N° 864 | Le 6 décembre 2007 | Jacques Trémintin | Critiques de livres (accès libre)

La France invisible - Enquêtes sur un pays en état d’urgence sociale

Sous la direction de Stéphane Beaud, Joseph Confavreux & Jade Lindgaard


éd. La Découverte, 2006 (647 p. ; 26 €) | Commander ce livre

Thème : Organisation

Le refus de se montrer relève du droit inaliénable au secret sur sa vie privée et à une part d’ombre sur son intimité. Pour autant, un mécanisme d’invisibilité non choisie frappe toute une partie de notre société, avec pour corollaire, une absence de prise en compte ainsi qu’une surexposition tant à la violation des droits qu’à l’arbitraire des autorités. Tout se passe comme si une problématique sociale ne devient observable qu’à compter du moment où elle s’affiche sur un mode spectaculaire. Une multitude de réalités échappent ainsi à la connaissance tant des observateurs que des décideurs.

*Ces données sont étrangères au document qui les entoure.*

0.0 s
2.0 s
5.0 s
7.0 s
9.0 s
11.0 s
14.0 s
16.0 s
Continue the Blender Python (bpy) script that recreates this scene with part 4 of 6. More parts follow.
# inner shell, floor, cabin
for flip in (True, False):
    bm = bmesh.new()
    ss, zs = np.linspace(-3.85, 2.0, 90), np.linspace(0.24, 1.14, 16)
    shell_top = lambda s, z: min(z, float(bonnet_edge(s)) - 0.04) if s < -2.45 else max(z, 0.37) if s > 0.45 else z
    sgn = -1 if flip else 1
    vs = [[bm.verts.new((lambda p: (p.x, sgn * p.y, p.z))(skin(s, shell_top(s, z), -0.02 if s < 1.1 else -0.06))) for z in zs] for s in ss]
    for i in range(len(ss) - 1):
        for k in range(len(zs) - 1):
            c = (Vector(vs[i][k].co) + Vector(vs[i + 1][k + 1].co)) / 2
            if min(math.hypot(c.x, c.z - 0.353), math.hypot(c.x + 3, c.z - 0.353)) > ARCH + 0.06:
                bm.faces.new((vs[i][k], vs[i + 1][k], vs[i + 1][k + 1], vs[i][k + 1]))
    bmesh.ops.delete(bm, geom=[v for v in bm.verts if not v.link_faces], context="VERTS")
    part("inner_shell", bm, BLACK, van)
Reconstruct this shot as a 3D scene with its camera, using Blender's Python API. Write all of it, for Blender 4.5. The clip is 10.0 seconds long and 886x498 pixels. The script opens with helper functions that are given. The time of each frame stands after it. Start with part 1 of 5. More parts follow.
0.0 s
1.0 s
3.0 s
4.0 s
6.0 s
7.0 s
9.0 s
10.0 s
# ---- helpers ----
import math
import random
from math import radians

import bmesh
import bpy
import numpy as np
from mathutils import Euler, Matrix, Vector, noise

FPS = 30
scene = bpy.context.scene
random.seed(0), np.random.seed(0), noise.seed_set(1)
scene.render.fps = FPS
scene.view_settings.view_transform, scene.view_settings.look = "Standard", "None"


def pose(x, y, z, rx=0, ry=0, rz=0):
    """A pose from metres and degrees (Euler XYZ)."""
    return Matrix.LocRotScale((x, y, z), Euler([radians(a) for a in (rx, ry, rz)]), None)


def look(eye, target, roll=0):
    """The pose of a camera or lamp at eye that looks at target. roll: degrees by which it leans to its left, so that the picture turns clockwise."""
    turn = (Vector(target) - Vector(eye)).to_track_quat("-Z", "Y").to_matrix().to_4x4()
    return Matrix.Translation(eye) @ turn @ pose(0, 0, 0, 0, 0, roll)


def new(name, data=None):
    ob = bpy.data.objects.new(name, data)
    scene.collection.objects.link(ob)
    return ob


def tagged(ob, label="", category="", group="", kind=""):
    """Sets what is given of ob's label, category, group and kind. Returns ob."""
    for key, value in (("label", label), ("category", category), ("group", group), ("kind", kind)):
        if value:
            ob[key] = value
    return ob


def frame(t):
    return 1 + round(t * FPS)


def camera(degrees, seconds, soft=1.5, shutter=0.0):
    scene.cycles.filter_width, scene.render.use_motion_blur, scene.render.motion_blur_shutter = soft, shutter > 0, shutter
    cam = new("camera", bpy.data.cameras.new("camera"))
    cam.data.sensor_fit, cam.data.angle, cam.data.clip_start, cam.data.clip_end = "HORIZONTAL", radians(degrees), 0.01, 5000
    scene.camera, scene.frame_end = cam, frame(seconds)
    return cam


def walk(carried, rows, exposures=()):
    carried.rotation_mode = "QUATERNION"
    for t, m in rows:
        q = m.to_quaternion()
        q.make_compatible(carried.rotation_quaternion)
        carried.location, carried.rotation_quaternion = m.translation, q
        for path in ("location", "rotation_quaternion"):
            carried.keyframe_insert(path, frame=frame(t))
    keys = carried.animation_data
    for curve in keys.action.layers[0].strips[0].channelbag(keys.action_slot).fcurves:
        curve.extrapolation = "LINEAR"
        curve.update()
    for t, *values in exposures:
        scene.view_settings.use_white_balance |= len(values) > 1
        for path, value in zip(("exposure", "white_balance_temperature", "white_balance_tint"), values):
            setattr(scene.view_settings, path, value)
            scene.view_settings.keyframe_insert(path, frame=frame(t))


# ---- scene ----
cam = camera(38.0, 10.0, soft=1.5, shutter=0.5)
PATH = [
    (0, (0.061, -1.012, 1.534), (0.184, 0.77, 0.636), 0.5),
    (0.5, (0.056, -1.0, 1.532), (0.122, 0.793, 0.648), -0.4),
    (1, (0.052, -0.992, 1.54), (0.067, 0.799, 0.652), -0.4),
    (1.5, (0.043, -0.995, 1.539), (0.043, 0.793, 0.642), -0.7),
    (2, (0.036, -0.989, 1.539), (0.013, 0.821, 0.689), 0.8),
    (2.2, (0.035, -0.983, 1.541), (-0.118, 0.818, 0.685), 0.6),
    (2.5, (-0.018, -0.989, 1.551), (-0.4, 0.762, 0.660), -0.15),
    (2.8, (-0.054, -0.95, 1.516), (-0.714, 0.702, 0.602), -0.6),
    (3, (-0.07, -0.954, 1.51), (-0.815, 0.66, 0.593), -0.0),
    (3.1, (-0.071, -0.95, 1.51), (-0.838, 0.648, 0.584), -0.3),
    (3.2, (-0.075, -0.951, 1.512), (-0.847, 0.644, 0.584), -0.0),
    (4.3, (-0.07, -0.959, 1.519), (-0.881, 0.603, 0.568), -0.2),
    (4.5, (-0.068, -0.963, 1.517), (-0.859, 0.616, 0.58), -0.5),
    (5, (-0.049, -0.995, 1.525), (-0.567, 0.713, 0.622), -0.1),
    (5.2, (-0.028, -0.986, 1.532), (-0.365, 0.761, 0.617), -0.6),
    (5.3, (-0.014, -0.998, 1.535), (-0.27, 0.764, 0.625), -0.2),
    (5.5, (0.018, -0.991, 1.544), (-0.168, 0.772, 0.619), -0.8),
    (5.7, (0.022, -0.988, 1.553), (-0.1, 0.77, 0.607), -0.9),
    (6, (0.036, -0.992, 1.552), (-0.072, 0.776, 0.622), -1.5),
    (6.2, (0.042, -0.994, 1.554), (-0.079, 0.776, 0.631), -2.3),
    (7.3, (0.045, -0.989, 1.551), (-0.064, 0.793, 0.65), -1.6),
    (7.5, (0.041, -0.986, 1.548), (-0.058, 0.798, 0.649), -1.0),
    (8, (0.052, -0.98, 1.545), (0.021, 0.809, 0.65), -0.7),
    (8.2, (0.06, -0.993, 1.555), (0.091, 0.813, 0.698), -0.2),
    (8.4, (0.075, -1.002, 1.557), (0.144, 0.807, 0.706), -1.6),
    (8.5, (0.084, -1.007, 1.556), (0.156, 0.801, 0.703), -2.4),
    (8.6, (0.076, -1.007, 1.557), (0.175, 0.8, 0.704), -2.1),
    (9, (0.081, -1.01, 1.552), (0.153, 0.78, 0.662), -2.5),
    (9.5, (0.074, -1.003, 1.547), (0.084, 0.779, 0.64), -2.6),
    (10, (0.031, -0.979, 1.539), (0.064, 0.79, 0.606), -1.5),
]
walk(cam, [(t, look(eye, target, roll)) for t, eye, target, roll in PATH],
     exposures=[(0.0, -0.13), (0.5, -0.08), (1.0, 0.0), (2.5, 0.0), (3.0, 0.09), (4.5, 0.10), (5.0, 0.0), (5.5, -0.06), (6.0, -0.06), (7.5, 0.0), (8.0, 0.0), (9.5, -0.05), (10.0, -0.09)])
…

Le propos des auteurs est justement de leur donner la visibilité qu’elles méritent. Ainsi, de ces maladies professionnelles sous-évaluées tant par l’opinion publique que par les partenaires sociaux : les employeurs faisant tout pour en minimiser les conséquences sur leurs profits. Il en va de même pour les suicides, les maladies graves parfois mortelles, les dépressions, les problèmes conjugaux qui suivent les plans de licenciement, jamais comptabilisés dans les conséquences induites des restructurations économiques. Il est tout aussi rare de voir abordée la situation des jeunes ruraux isolés et éparpillés sur leur territoire dont la timidité sociale n’a d’égale que la virulence de l’expression du désarroi de leurs pairs des grands centres urbains.

Pas plus d’ailleurs que ces vacataires de la fonction publique qui représentent 16 % des salariés (contre 12 % dans le privé) et qui acceptent le plus souvent de subir passivement ce qu’ils ne toléreraient nulle part ailleurs. La rénovation urbaine est quant à elle l’occasion pour un certain nombre de municipalités de détruire massivement des logements sociaux, sans les reconstruire par ailleurs (en pleine contradiction avec la loi), en brutalisant au passage des personnes socialement vulnérables réduites à de simples variables d’ajustement des projets de réhabilitation. Si l’on parle souvent des bénéficiaires du RMI qui perçoivent cette allocation, sans forcément y avoir droit, on n’évoque jamais ceux qui n’en bénéficient pas alors qu’ils pourraient y prétendre. Combien de SDF n’existent plus pour la société : sans téléphone, sans adresse fixe, sans Sécurité sociale, sans loyer, sans compte en banque, sans carte d’électeur.

Toutes et tous et bien d’autres sont au centre d’un ouvrage qui privilégient les témoignages sans négliger pour autant l’analyse. Car reste à comprendre les raisons de cette invisibilisation. Alors que les classes populaires ont occupé le devant de la scène pendant de nombreuses années, elles en ont disparu, occultées par l’émergence d’une mythique classe moyenne. Il n’y aurait plus qu’un ensemble disparate d’individualités et d’agrégats conjoncturels. Délivré de la pression du groupe, chacun serait seul responsable de son destin et sommé de s’épanouir, de se réaliser et de s’adapter, tout échec relevant alors d’un problème personnel que seule la psychiatrie serait en mesure d’accompagner.